[SET PROBLEM]: Set down, exactly as written, only the lines starting with the one that holds "for t, m in" and ending with the one that holds "scene.view_settings.keyframe_insert(path, frame=frame(t))".

[SUPPLIED ENTRIES]:
--------

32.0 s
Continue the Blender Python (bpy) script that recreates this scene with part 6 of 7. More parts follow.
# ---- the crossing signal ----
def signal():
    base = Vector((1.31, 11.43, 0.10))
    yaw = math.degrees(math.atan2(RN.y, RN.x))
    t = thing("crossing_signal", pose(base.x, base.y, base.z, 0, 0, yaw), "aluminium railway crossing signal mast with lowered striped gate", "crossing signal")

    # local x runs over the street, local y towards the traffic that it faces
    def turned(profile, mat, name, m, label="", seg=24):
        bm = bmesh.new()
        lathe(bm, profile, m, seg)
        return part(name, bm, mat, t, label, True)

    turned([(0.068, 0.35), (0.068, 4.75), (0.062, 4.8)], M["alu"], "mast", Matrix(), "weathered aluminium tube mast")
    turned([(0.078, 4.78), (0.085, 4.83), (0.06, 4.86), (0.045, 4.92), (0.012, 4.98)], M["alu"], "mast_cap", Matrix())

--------

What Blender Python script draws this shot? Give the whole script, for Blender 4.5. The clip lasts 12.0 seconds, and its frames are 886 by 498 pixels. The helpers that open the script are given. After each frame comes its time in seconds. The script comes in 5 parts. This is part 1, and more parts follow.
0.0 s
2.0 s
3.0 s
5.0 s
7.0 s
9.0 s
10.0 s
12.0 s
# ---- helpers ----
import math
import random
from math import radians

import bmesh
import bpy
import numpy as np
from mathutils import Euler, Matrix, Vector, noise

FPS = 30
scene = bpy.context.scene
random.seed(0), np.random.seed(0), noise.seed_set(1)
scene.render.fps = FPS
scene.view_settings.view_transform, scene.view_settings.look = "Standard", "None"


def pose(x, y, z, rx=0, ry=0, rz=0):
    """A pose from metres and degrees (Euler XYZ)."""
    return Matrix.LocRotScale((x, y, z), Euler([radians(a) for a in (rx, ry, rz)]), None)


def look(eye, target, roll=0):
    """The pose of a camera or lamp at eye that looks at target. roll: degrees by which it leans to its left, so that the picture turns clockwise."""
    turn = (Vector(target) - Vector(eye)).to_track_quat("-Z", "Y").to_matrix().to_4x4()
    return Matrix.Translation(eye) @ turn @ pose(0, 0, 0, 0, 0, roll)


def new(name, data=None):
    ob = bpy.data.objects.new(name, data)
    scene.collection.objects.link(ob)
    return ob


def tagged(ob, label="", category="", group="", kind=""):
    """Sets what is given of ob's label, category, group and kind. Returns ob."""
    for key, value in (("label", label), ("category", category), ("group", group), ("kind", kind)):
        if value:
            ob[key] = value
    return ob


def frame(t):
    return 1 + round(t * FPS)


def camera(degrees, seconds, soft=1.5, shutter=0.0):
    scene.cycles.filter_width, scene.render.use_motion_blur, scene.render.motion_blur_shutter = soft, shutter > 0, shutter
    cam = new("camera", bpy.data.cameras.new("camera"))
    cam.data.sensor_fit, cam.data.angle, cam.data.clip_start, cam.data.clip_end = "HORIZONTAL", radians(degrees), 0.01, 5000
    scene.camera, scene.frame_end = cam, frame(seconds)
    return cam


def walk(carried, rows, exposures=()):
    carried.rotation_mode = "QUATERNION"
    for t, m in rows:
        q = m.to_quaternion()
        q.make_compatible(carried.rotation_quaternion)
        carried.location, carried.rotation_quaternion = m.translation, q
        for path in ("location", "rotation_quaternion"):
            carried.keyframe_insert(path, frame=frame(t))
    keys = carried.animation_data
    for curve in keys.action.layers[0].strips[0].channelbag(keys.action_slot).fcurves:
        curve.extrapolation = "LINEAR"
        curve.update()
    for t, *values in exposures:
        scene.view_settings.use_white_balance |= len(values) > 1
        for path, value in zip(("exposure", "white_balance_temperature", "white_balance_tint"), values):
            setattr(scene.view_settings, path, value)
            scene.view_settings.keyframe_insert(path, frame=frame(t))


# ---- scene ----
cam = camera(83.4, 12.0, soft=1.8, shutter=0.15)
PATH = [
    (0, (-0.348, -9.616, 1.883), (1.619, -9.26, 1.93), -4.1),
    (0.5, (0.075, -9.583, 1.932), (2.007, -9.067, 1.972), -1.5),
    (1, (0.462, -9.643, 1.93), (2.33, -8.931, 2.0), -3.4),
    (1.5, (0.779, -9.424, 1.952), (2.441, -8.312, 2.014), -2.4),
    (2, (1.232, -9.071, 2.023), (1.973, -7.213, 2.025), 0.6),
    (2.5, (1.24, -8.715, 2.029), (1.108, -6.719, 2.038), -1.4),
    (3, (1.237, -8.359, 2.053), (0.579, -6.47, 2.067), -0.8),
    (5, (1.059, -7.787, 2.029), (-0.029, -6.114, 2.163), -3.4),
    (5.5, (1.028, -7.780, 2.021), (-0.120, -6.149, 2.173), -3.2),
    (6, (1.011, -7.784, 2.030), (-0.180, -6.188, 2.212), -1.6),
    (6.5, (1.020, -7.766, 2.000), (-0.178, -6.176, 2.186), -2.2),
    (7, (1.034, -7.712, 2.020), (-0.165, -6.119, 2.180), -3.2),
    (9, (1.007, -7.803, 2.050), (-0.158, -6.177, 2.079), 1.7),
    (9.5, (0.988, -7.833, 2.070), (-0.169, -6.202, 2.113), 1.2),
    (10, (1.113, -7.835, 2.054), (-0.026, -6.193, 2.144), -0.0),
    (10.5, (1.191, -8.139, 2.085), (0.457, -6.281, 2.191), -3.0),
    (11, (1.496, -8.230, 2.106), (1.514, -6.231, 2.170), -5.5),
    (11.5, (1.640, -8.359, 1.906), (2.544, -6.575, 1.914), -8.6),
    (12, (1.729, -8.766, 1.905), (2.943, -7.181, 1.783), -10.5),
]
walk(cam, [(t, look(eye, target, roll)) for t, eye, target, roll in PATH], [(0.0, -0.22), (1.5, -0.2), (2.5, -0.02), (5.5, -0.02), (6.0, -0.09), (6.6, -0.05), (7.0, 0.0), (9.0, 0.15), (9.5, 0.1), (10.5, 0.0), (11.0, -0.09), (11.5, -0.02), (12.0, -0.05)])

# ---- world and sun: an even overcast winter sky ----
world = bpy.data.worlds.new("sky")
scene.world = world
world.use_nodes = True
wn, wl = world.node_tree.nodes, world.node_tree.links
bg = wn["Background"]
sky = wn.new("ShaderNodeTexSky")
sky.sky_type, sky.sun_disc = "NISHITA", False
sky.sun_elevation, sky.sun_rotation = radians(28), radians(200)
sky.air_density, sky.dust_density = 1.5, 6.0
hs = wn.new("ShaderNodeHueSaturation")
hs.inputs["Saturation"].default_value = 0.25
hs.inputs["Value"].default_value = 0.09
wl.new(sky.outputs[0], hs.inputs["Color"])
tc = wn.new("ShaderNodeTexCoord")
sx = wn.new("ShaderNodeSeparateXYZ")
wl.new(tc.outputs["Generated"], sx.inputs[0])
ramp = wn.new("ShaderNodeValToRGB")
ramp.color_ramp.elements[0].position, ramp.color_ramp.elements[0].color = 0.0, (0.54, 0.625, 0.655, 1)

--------

[FINISHED EXERCISE]:
    for t, m in rows:
        q = m.to_quaternion()
        q.make_compatible(carried.rotation_quaternion)
        carried.location, carried.rotation_quaternion = m.translation, q
        for path in ("location", "rotation_quaternion"):
            carried.keyframe_insert(path, frame=frame(t))
    keys = carried.animation_data
    for curve in keys.action.layers[0].strips[0].channelbag(keys.action_slot).fcurves:
        curve.extrapolation = "LINEAR"
        curve.update()
    for t, *values in exposures:
        scene.view_settings.use_white_balance |= len(values) > 1
        for path, value in zip(("exposure", "white_balance_temperature", "white_balance_tint"), values):
            setattr(scene.view_settings, path, value)
            scene.view_settings.keyframe_insert(path, frame=frame(t))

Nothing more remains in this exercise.